November 22, 1963, marks the date when President John F. Kennedy was assassinated in downtown Dallas, fifty-eight years ago today.
At the age of forty-six, John Fitzgerald Kennedy was the youngest U.S. President elected into office and the youngest to have died. Speculation concerning his assassination has been a source of various conspiracy theories throughout the years.
Kennedy, the 35th President of the United States, was shot while riding in an open-car motorcade in downtown Dallas.
At 12:30 pm, two bullets from a rifle struck him in the head and neck. He was taken to Parkland Memorial Hospital, where he died shortly after his arrival.
A twenty-four-year-old Dallas resident, Lee Harvey Oswald, was accused of the shooting. Two days after the assassination, a local club owner named Jack Ruby shot and killed Oswald in the police basement where he was being held.
A ten-month investigation by then-Supreme Court Justice Earl Warren, known as The Warren Commission, concluded that Oswald acted alone when he fired on the motorcade.

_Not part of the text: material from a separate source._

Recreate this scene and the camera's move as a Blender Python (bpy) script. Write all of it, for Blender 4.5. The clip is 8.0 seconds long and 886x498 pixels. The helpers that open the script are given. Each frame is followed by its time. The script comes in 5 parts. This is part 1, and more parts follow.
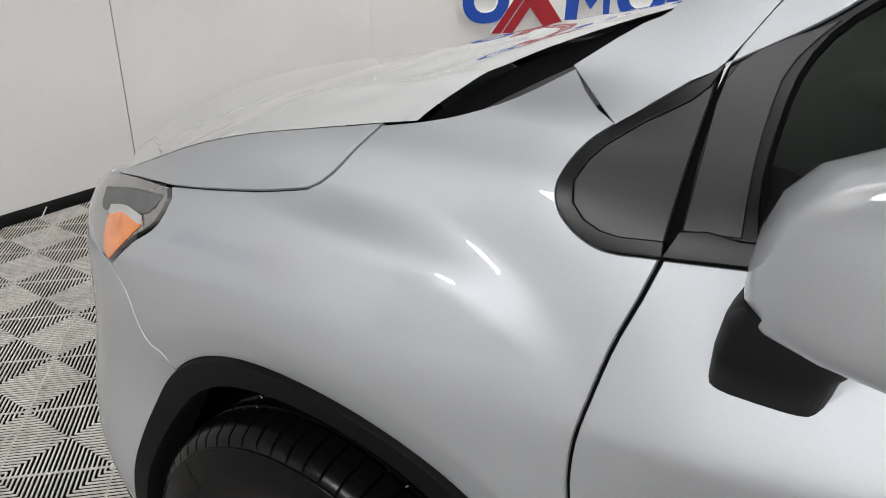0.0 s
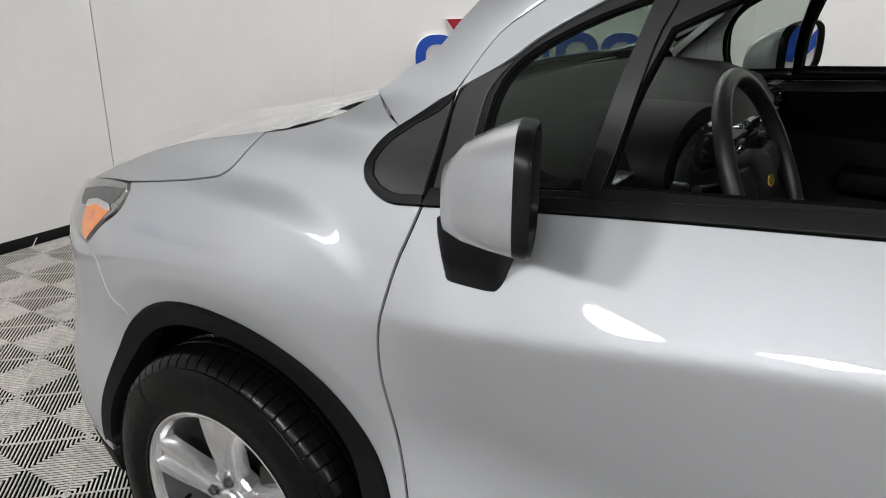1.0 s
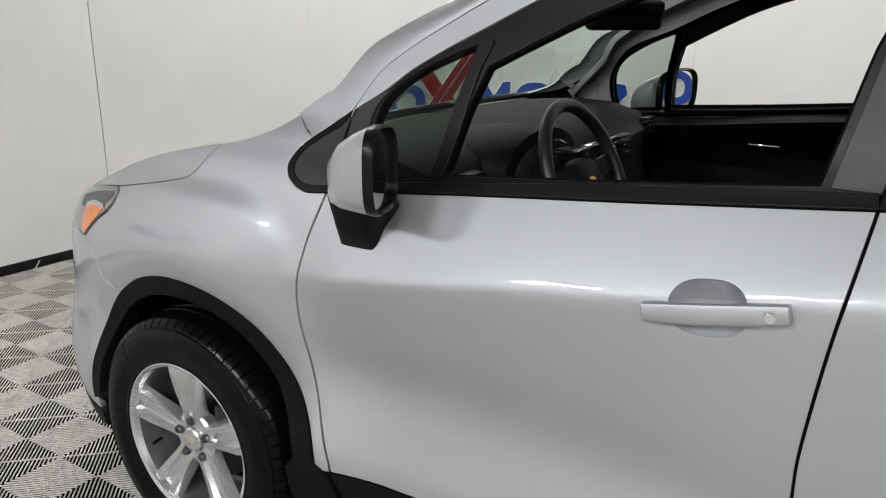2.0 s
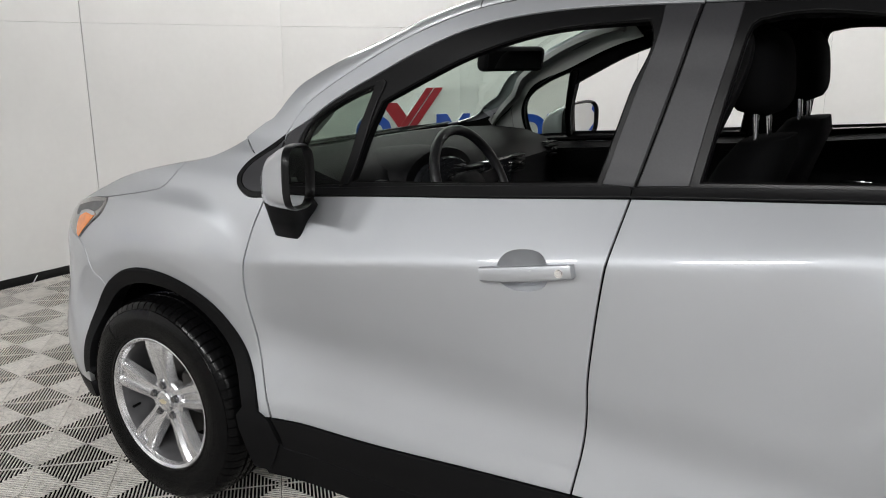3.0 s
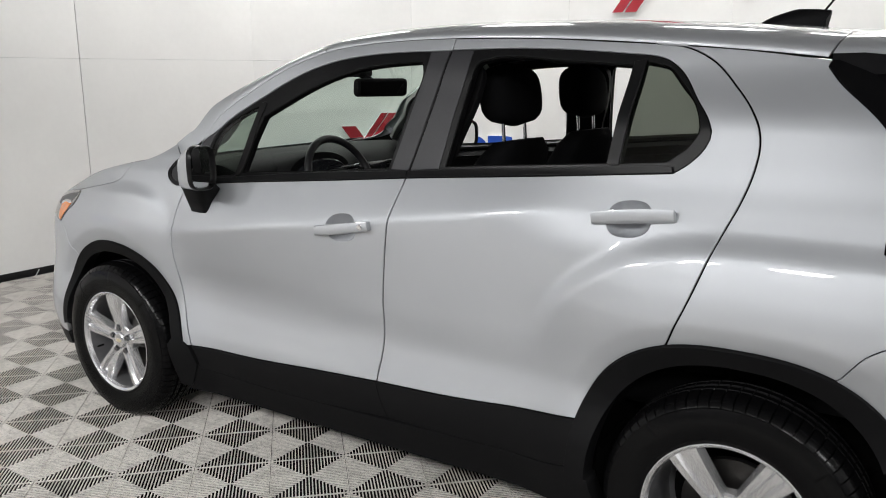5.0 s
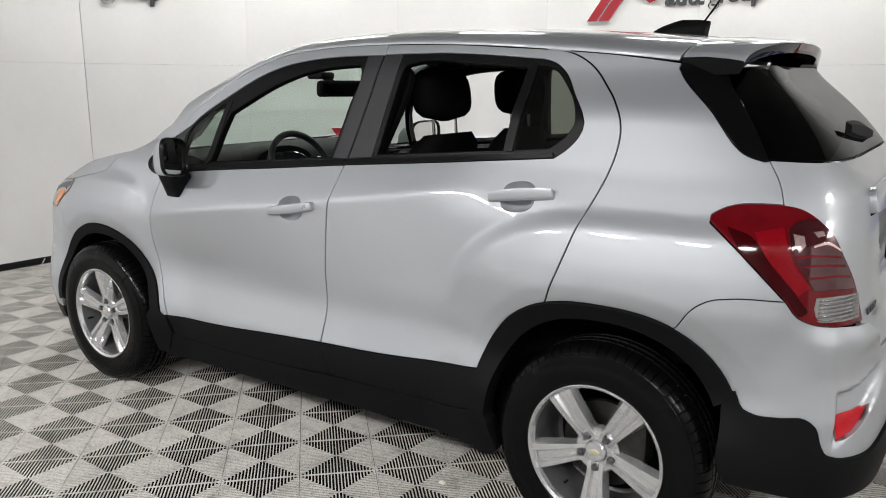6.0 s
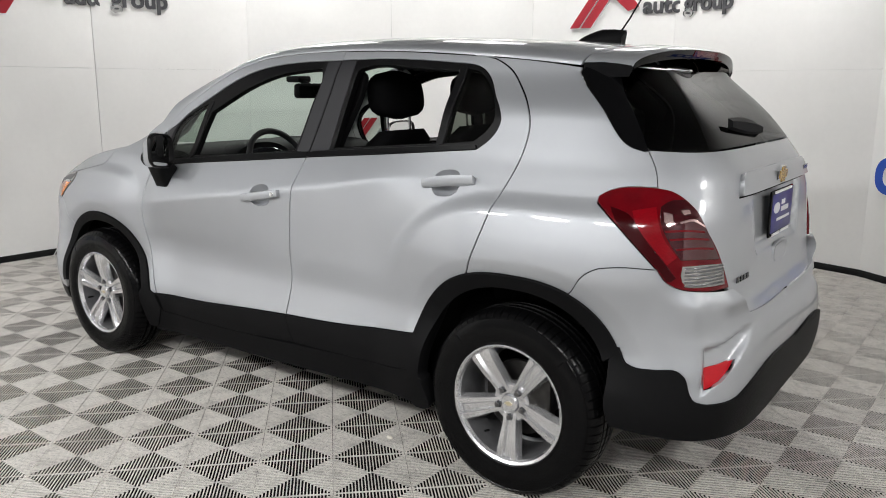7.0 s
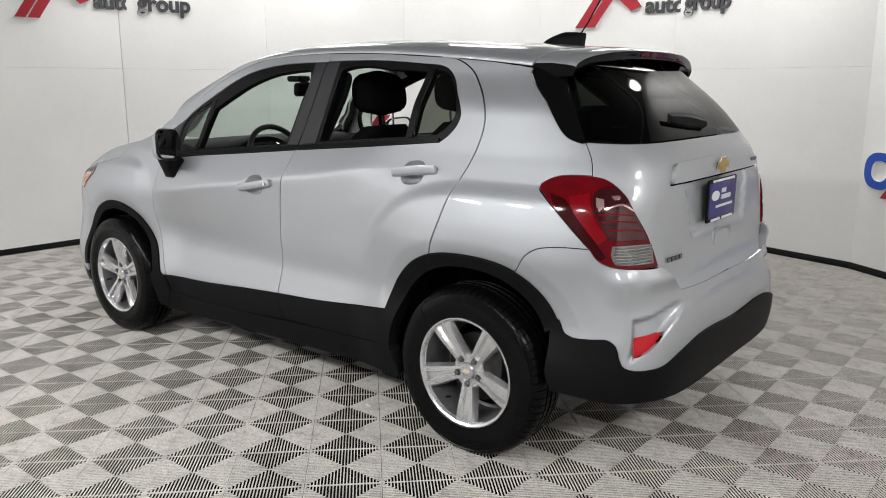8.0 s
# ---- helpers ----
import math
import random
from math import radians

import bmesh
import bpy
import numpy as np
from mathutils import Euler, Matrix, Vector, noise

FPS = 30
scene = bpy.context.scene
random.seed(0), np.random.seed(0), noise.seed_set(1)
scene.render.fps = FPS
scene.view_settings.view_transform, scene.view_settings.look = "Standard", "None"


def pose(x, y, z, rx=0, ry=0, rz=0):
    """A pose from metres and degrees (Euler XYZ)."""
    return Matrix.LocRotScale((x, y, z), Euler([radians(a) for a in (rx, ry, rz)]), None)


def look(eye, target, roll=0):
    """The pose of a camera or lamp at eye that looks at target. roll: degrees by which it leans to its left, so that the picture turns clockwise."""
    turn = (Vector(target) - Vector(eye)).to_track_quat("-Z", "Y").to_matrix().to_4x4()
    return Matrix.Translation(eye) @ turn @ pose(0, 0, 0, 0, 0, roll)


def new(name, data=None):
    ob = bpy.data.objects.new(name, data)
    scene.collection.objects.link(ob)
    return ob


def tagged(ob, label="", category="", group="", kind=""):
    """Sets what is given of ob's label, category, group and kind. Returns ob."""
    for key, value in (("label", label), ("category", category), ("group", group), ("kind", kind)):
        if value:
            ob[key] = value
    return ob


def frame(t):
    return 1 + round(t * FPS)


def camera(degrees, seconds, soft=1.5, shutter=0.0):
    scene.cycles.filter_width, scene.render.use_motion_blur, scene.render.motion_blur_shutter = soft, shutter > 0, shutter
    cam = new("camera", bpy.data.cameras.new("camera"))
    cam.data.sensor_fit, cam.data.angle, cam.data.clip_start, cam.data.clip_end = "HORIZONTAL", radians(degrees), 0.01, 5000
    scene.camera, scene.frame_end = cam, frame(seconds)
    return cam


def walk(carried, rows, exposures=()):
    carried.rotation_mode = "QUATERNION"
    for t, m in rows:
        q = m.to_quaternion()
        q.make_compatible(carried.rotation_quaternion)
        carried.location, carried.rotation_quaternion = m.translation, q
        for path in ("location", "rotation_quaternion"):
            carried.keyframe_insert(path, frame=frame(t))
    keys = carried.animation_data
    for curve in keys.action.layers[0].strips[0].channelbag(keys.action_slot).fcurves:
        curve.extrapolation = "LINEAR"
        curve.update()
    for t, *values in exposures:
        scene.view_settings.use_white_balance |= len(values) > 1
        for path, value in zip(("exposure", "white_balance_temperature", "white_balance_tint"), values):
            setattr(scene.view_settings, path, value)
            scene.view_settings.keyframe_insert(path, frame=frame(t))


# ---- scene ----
import mathutils
import mathutils.geometry

# World: x runs from the front axle (0) to the rear axle (2.555), the car's driver side faces -y, z is up.
cam = camera(58.77, 8.0, soft=1.0)
PATH = [
    (0.0, (0.633, -1.437, 1.359), (-0.879, 0.83, 0.103), 0.28),
    (0.5, (0.834, -1.576, 1.384), (-0.68, 0.737, 0.217), 0.09),
    (1.0, (1.082, -1.713, 1.406), (-0.443, 0.642, 0.346), 0.30),
    (1.5, (1.3, -1.855, 1.412), (-0.243, 0.532, 0.451), 0.43),
    (3.0, (1.999, -2.322, 1.46), (0.446, 0.13, 0.7), 0.19),
    (3.5, (2.221, -2.46, 1.481), (0.669, 0.001, 0.749), -0.09),
    (4.0, (2.453, -2.592, 1.48), (0.889, -0.127, 0.79), -0.01),
    (4.5, (2.698, -2.686, 1.478), (1.112, -0.228, 0.809), 0.00),
    (6.0, (3.433, -2.936, 1.454), (1.768, -0.522, 0.824), 0.21),
    (6.5, (3.649, -3.02, 1.441), (1.961, -0.618, 0.825), 0.26),
    (7.0, (3.901, -3.091, 1.443), (2.173, -0.716, 0.832), 0.26),
    (7.5, (4.095, -3.135, 1.447), (2.32, -0.797, 0.828), 0.08),
    (8.0, (4.306, -3.174, 1.448), (2.471, -0.883, 0.829), 0.05),
]
walk(cam, [(t, look(eye, target, roll)) for t, eye, target, roll in PATH])

# ---- light ----
world = bpy.data.worlds.new("room_dark")
scene.world = world
world.use_nodes = True
world.node_tree.nodes["Background"].inputs[0].default_value = (0.9, 0.95, 1.0, 1)
world.node_tree.nodes["Background"].inputs[1].default_value = 0.05
scene.view_settings.exposure = 0.0
CEILING = 3.3


def area_lamp(x, y, width, watts, warm):
    data = bpy.data.lights.new("ceiling_and_fill_lamp", "AREA")
    data.shape, data.size, data.energy, data.color = "DISK", width, watts, warm
    ob = new("ceiling_and_fill_lamp", data)
    ob.matrix_world = pose(x, y, CEILING - 0.075)
    return ob


# the last six are fill, added to brighten the rear floor and far walls
LAMPS = [(-1.0, -5.2, 126), (0.7, -5.2, 138), (2.4, -5.2, 98), (4.2, -5.1, 86), (6.4, -3.6, 100), (6.2, 0.0, 28), (-2.0, 0.9, 10), (-1.5, 2.2, 12), (-0.2, 3.0, 13), (1.4, 3.2, 12), (2.5, 3.3, 11)]
for lx, ly, watts in LAMPS:
    area_lamp(lx, ly, 0.84, watts, (1.0, 1.0, 1.0))


# ---- materials ----
def nodes_of(name):
    m = bpy.data.materials.new(name)
    m.use_nodes = True
    return m, m.node_tree, m.node_tree.nodes["Principled BSDF"]


def material(name, color, rough=0.5, metal=0.0, coat=0.0, coat_rough=0.03, spec=0.5, grain=0.0, grain_scale=60.0, stain=0.0, stain_scale=3.0, bump=0.0, bump_scale=200.0, tone=0.0, dirt=0.0, dirt_scale=9.0):
    """Colour with grain and stains at two scales, fine relief, and a per-object tone."""
    m, tree, b = nodes_of(name)
    b.inputs["Roughness"].default_value, b.inputs["Metallic"].default_value = rough, metal
    b.inputs["Coat Weight"].default_value, b.inputs["Coat Roughness"].default_value = coat, coat_rough
    b.inputs["Specular IOR Level"].default_value = spec
    b.inputs["Base Color"].default_value = (*color, 1)
    geo = tree.nodes.new("ShaderNodeTexCoord")
    src = None

    def noise_tex(scale, detail=3.0):
        n = tree.nodes.new("ShaderNodeTexNoise")
        n.inputs["Scale"].default_value, n.inputs["Detail"].default_value = scale, detail
        tree.links.new(geo.outputs["Object"], n.inputs["Vector"])
        return n.outputs["Fac"]

    def vary(fac, amount, source):
        r = tree.nodes.new("ShaderNodeMapRange")
        r.inputs["To Min"].default_value, r.inputs["To Max"].default_value = 1 - amount, 1 + amount
        r.inputs["From Min"].default_value, r.inputs["From Max"].default_value = 0.25, 0.75
        tree.links.new(fac, r.inputs["Value"])
        mix = tree.nodes.new("ShaderNodeVectorMath")
        mix.operation = "MULTIPLY"
        if source is None:
            mix.inputs[0].default_value = color
        else:
            tree.links.new(source, mix.inputs[0])
        tree.links.new(r.outputs["Result"], mix.inputs[1])
        return mix.outputs[0]

    if grain:
        src = vary(noise_tex(grain_scale), grain, src)
    if stain:
        src = vary(noise_tex(stain_scale, 5.0), stain, src)
    if dirt:
        place = tree.nodes.new("ShaderNodeNewGeometry")
        for k, low, high in ((1.0, .50, .66), (5.2, .54, .64)):
            n = tree.nodes.new("ShaderNodeTexNoise")
            n.inputs["Scale"].default_value, n.inputs["Detail"].default_value, n.inputs["Roughness"].default_value = dirt_scale * k, 8.0, 0.68
            tree.links.new(place.outputs["Position"], n.inputs["Vector"])
            r = tree.nodes.new("ShaderNodeMapRange")
            r.inputs["From Min"].default_value, r.inputs["From Max"].default_value = low, high
            r.inputs["To Min"].default_value, r.inputs["To Max"].default_value = 1.0 + dirt * 0.25, 1.0 - dirt
            tree.links.new(n.outputs["Fac"], r.inputs["Value"])
            mix = tree.nodes.new("ShaderNodeVectorMath")
            mix.operation = "MULTIPLY"
            mix.inputs[0].default_value = color
            if src is not None:
                tree.links.new(src, mix.inputs[0])
            tree.links.new(r.outputs["Result"], mix.inputs[1])
            src = mix.outputs[0]
    if tone:
        info = tree.nodes.new("ShaderNodeObjectInfo")
        src = vary(info.outputs["Random"], tone, src)
    if src is not None:
        tree.links.new(src, b.inputs["Base Color"])
    if bump:
        bp = tree.nodes.new("ShaderNodeBump")
        bp.inputs["Strength"].default_value, bp.inputs["Distance"].default_value = bump, 0.001
        tree.links.new(noise_tex(bump_scale, 2.0), bp.inputs["Height"])
        tree.links.new(bp.outputs["Normal"], b.inputs["Normal"])
    return m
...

However, “the Commission’s investigation was criticized for being incomplete,” recounted NPR News, “with a Congressional committee later concluding that Kennedy was “probably assassinated as a result of a conspiracy.'”
In 1992, Congress passed the President John F. Kennedy Assassination Records Collection Act, mandating that all government records concerning the assassination “should be eventually disclosed to enable the public to become fully informed about the history surrounding the assassination.”
The law also states that the release of the records can be postponed if their public disclosure would cause “identifiable harm” to military, intelligence, law enforcement, or foreign operations.
To date, more than 250,000 documents concerning the assassination and surrounding investigation have been released; that number represents about 90% of the government’s records on the subject.
Last month, the Biden administration stated in a memo that the remaining files “shall be withheld from full public disclosure” until December 15, 2022. The reason cited for the delay was that the national archivist needed more time to review possible redactions for security reasons, a process that had been slowed by the pandemic.
The memo also revealed that President Biden has asked the archivist to draft a plan to digitize the records and make the entire collection available to view online.
In the written statement, Biden referred to Kennedy’s assassination as a “profound national tragedy” that “continues to resonate in American history and in the memories of so many Americans who were alive on that terrible day.”